赵嬷嬷狂喜带着殷绮梅去了慧心堂私库,一整间屋子全都是各种药材,满满登登的分门别类的存放的极整齐,依稀有取用的痕迹。
“这些都是小姐进门儿的陪嫁嫁妆之一,老奴依稀记着有蚯蚓和白桑蚕!”
“那快找吧!”殷绮梅真是叹为观止,这冷雪昙就是个药罐子啊,别说有病了,就算没病成天吃这么多药也要吃出毛病了。
春露伸脖子进来:“奶奶我还去吗?”
“去,不过,告诉玉锄不急,等咱们的消息,最好把杜老大夫请进来看诊才最好。”殷绮梅挽起袖子也进私库跟赵嬷嬷一起找。
春露清脆的答应着,一溜烟跑了。
天气本来就热,仓库干燥闷得慌,殷绮梅和赵嬷嬷以及冷雪昙的几个心腹丫鬟找出了一头一脸一身的汗,最后真让她们给找出来了。

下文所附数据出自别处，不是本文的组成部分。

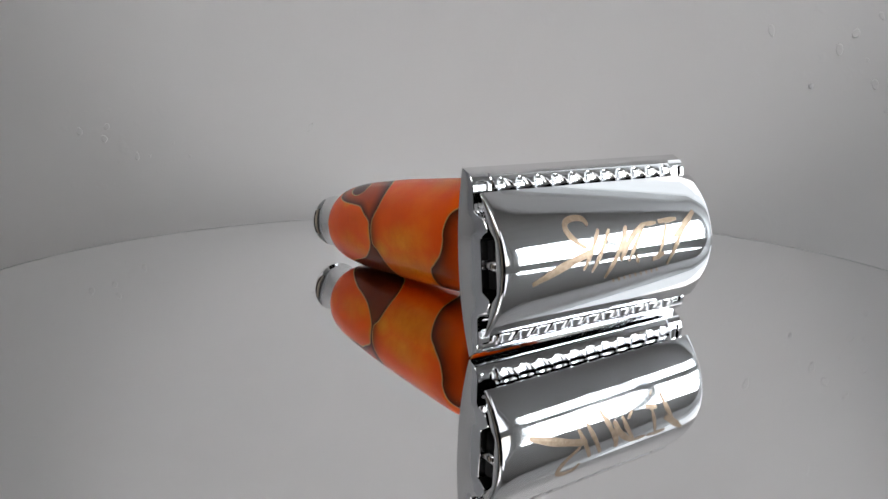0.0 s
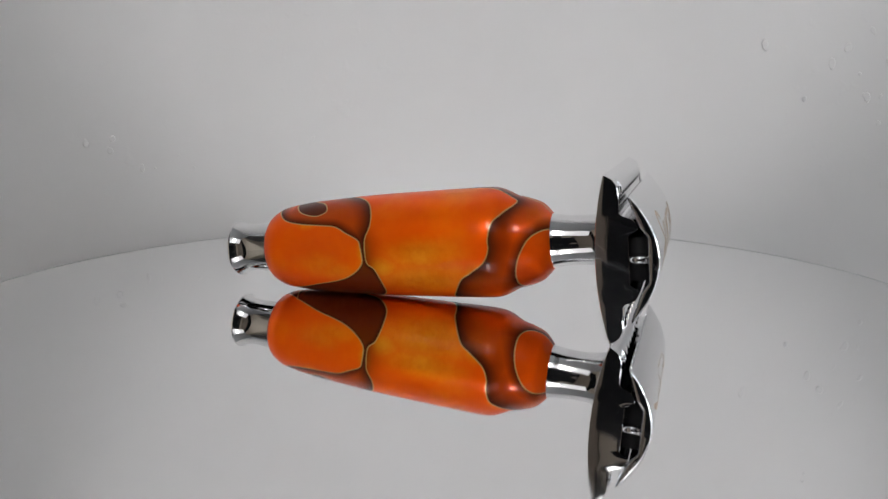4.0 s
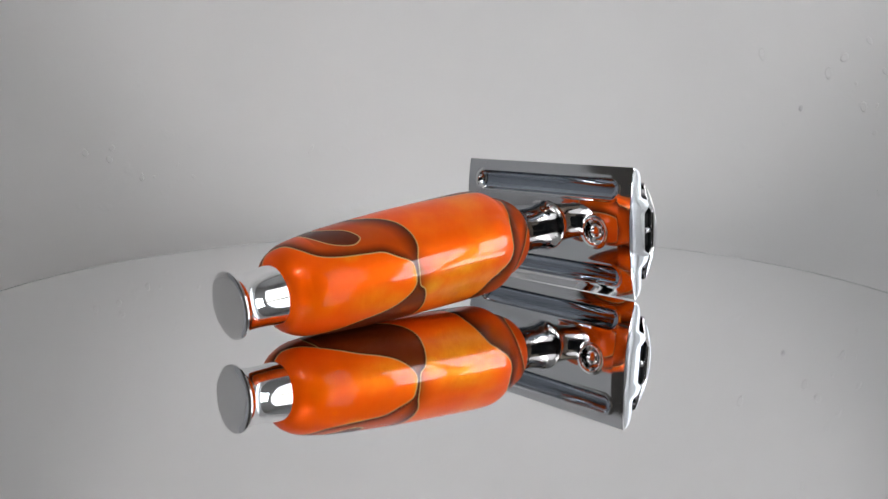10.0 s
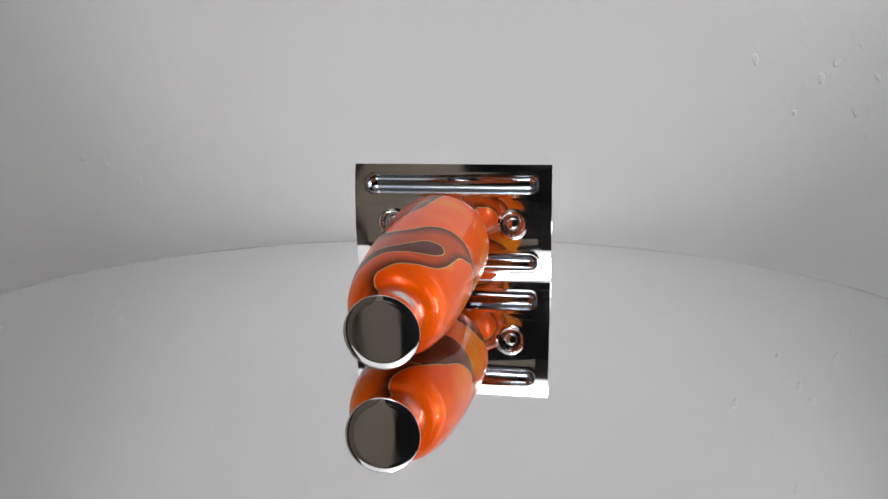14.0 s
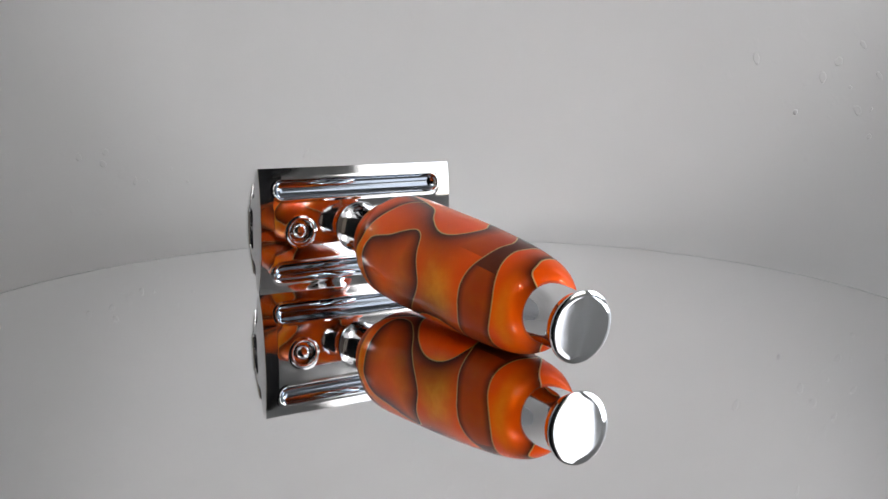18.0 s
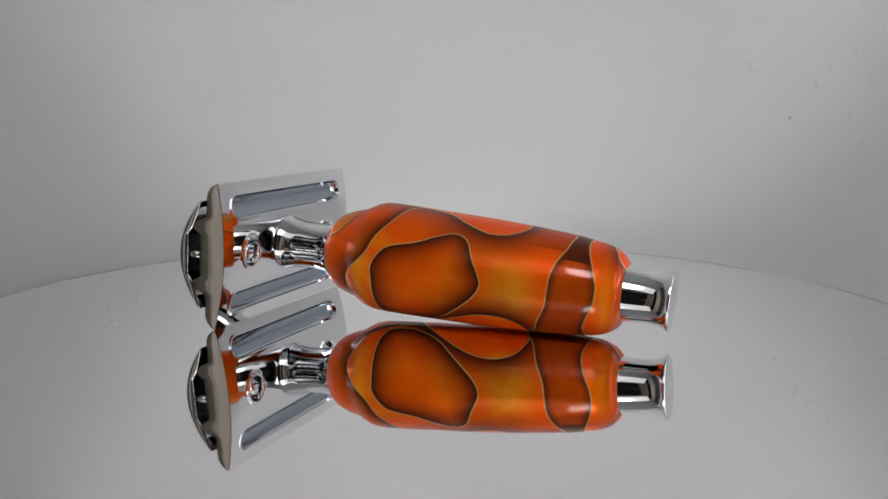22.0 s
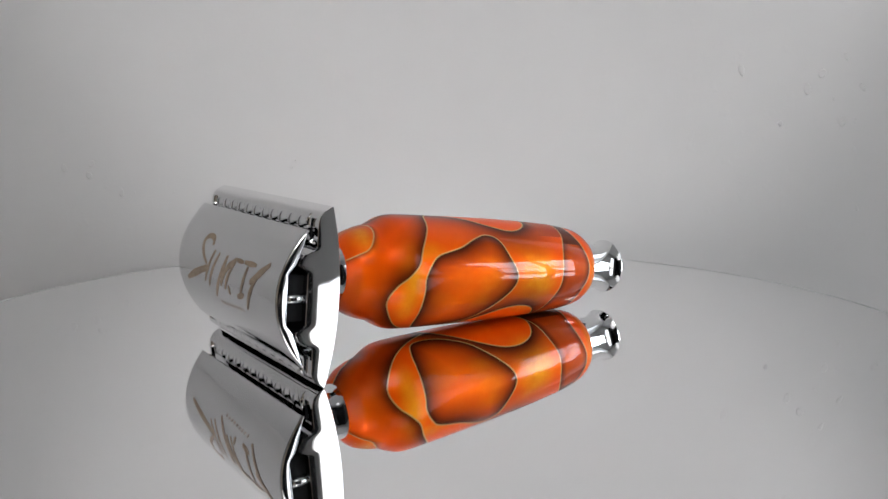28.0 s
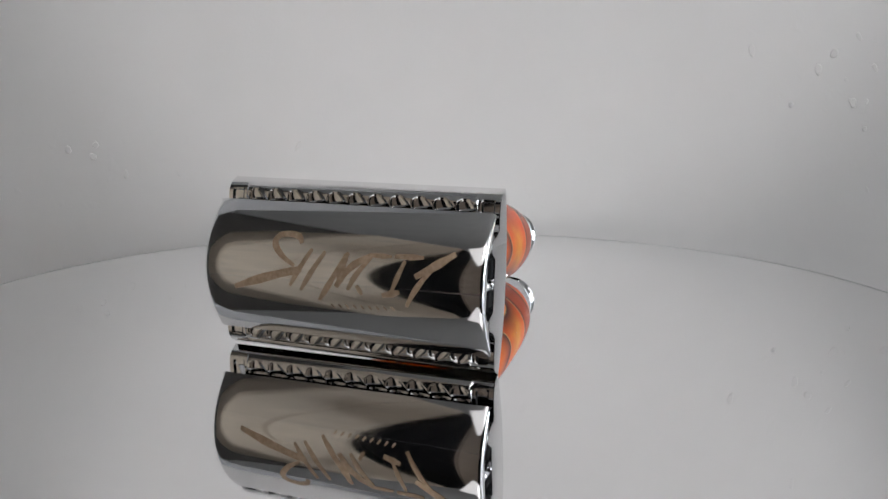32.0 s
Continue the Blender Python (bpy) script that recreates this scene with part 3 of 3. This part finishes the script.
DROP = [(-60.57, 298), (-61.55, 275), (-61.06, 255), (-60.57, 230), (-61.16, 209), (-62.23, 188), (-62.43, 168), (-61.65, 148), (-60.48, 125), (-59.89, 105), (-59.99, 90), (-59.4, 73), (-58.03, 58), (-55.98, 50), (-53.93, 47.5), (-52.37, 53), (-52.66, 62), (-53.73, 72), (-55.69, 82), (-57.25, 95), (-57.06, 112), (-56.67, 127), (-55.49, 147), (-54.91, 164), (-54.81, 180), (-54.52, 196), (-53.25, 217), (-52.17, 240), (-50.32, 260)]
EYE_CELL = [(-23.55, 190), (-23.55, 178), (-24.72, 165), (-26.57, 156), (-31.26, 148), (-34.68, 138), (-37.61, 132), (-40.06, 138), (-41.72, 157), (-43.28, 174), (-43.48, 184), (-42.5, 195), (-40.55, 207), (-38.2, 220), (-35.0, 237), (-30.0, 252), (-25.6, 252), (-23.9, 236), (-23.6, 212)]
STREAM = [(-29.31, 88), (-27.36, 100), (-25.79, 125), (-23.45, 149), (-22.37, 165), (-20.71, 176), (-18.86, 187), (-17.78, 203), (-18.17, 217), (-20.22, 236), (-23.94, 252), (-29.31, 268)]
NECK_CELL = [(-10.26, 40), (-12.6, 24), (-14.56, 11), (-16.02, -7), (-16.9, -25), (-17.2, -45), (-16.8, -63), (-15.14, -78), (-12.51, -86), (-10.26, -90)]
NECK_DROP = [(-10.26, 84), (-14.65, 84), (-16.61, 93), (-16.71, 112), (-15.83, 130), (-14.56, 142), (-12.7, 146), (-10.26, 148)]
CELLS = [(DROP, False, 1, 0.92, 2.0), (EYE_CELL, True, -1, 1.0, 2.7), (STREAM, False, -1, 0.95, 2.1), (NECK_CELL, False, -1, 0.95, 1.6), (NECK_DROP, False, 1, 0.7, 0.5), (MAIN, True, -1, 0.97, 3.3), (TAIL, False, 1, 0.97, 1.7)]
# Gold tones, with sheen and glow painted in: station, turn, spread in mm, spread in degrees, strength.
GOLD = [(-21.2, 178, 2.2, 26, 0.85), (-48.5, 192, 4.5, 26, 1.0), (-36.0, 200, 6, 20, 0.3), (-27.0, 75, 4, 20, 0.4), (-42.0, 0, 26, 70, 0.12), (-36.0, 185, 24, 55, 0.17), (-38.5, 184, 5, 26, 0.4), (-23.5, 152, 4, 11, 0.55), (-43.96, 1, 1.1, 12, 1), (-48.3, 180, 4.2, 30, 0.9), (-38.5, 166, 5, 13, 0.4), (-21.01, 200, 1.8, 26, 0.75), (-46.9, 160, 3, 16, 0.5), (-14.65, 115, 1.6, 30, 0.8), (-33.0, -4, 7, 18, 0.75), (-41.0, -18, 4, 13, 0.8), (-37.5, 208, 5, 13, 0.45), (-47.5, 205, 4, 18, 1.0), (-33.0, -32, 9, 24, 0.85), (-50.0, -22, 5, 13, 0.5), (-55.69, 38, 2, 8, 0.6), (-23.94, -25, 2, 12, 0.7), (-52.76, -15, 5, 18, 0.4), (-63.99, 190, 1.2, 50, 0.5)]


def handle_mesh():
    s_new = np.unique(np.concatenate([np.linspace(BODY[0][0], BODY[-1][0], 430), np.linspace(BODY[0][0], -64, 24), np.linspace(-13.1, BODY[-1][0], 18)]))
    b = np.array(BODY)
    curve = spline(b, 12)
    order = np.argsort(curve[:, 0])
    r_new = np.interp(s_new, curve[order, 0], curve[order, 1])
    turns = 720
    me = lathe(np.column_stack([s_new, r_new]) * MM, turns)
    a = np.degrees(np.linspace(0, 2 * np.pi, turns, endpoint=False))
    S, A = np.meshgrid(s_new, a, indexing="ij")
    R = np.repeat(r_new, turns)
    S, A = S.ravel(), A.ravel()
    vein, brown = np.full(S.size, 9.0), np.zeros(S.size)
    for pts, loop, side, strength, depth in CELLS:
        c = spline(pts, 5, loop)
        best, sign = np.full(S.size, 1e9), np.zeros(S.size)
        for shift in (-360, 0, 360):
            if c[:, 1].max() + shift < -40 or c[:, 1].min() + shift > 400:
                continue
            for (s0, a0), (s1, a1) in zip(c[:-1], c[1:]):
                near = np.abs(S - (s0 + s1) / 2) < 9
                k = np.radians(1.0) * R[near]
                px, py = S[near] - s0, (A[near] - a0 - shift) * k
                dx, dy = s1 - s0, (a1 - a0) * k
                t = np.clip((px * dx + py * dy) / (dx * dx + dy * dy + 1e-9), 0, 1)
                ex, ey = px - t * dx, py - t * dy
                d = ex * ex + ey * ey
                idx = np.nonzero(near)[0]
                closer = d < best[idx]
                best[idx[closer]] = d[closer]
                sign[idx[closer]] = np.sign(dx * py - dy * px)[closer]
        d = np.sqrt(best)
        vein = np.minimum(vein, d)
        reach = np.where((A > 95) & (A < 262), 3.0, depth) if pts is MAIN else depth
        dark = strength * np.exp(-(d / reach) ** 1.3)
        brown = np.maximum(brown, np.where(sign * side > 0, dark, 0))
        inside = (sign * side < 0) & (d < 9)
        if pts is DROP:
            brown = np.maximum(brown, np.where((sign * side > 0) & (d < 9) & (A > 40) & (A < 300), np.where(A > 140, 0.45, 0.88), 0))
        if pts is MAIN:
            brown = np.where(inside, 0, brown)
            between = (sign * side > 0) & (S < -41) & (S > -64.5)
            brown = np.maximum(brown, np.where(between & (A < 130), 0.35, 0))
            brown = np.maximum(brown, np.where(between & (A > 250) & (S > -60.5), 0.8, 0))
        if pts is TAIL:
            brown = np.where(inside & ((A < 118) | (A > 265)), 0, brown)
    gold = np.zeros(S.size)
    for s0, a0, ds, da, k in GOLD:
        turn = (A - a0 + 180) % 360 - 180
        gold = np.maximum(gold, k * np.exp(-((S - s0) / ds) ** 2 - (turn / da) ** 2))
    gold *= 1 - brown
    for name, values in (("vein", 0.9 * np.clip((0.135 - vein) / 0.08, 0, 1)), ("brown", np.clip(brown, 0, 1) ** 0.72), ("gold", gold)):
        layer = me.attributes.new(name, "FLOAT", "POINT")
        layer.data.foreach_set("value", values.astype(np.float32))
    return me


part("handle", handle_mesh(), ACRYLIC, razor, "glossy marbled orange and brown acrylic grip")

# ---- motions ----


def motions():
    walk(turntable, [(t, pose(0, 0, 0, 0, 0, turn)) for t, turn, _, _, _ in TURNS])
    walk(razor, [(t, pose(0, 0, 0, 0, 0, turn) @ RAZOR_PLACE) for t, turn, _, _, _ in TURNS])


motions()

只是蝎子蛇酒却无人有,蝎子和蛇,烈酒都有,只是不能现泡现用啊,殷绮梅想起去给老太太请安时,老太太提了一嘴薛老太爷每日都会饮一小杯。
“薛老太爷哪儿应该有,只是……啧!”殷绮梅咬着绢子,急的跺脚。
赵嬷嬷终于定了主心骨:“虽然出不去府,用金子总能买通那院儿的!”
殷绮梅断然道:“不成,那就是拔老虎须,不如去问问管家,派个小丫头问管家要,就说我想喝!我有素疾宫寒,喝这酒补补!”
赵嬷嬷按了按眼尾的泪泽,感动的无以复加:“嗳!老奴这就去办!”
不到半个时辰,药果然配好了,烫了蝎子蛇药酒。
殷绮梅亲自掐起冷雪昙的喉处,眼疾手快的灌了一杯酒塞一勺药粉,接着往上一推下巴不停的捋顺冷雪昙的脖子胸口。
“咕咚——咕咚——”冷雪昙果然喝了下去,蜡黄灰暗的脸瞬间涨红,猛地咳出几口浓痰。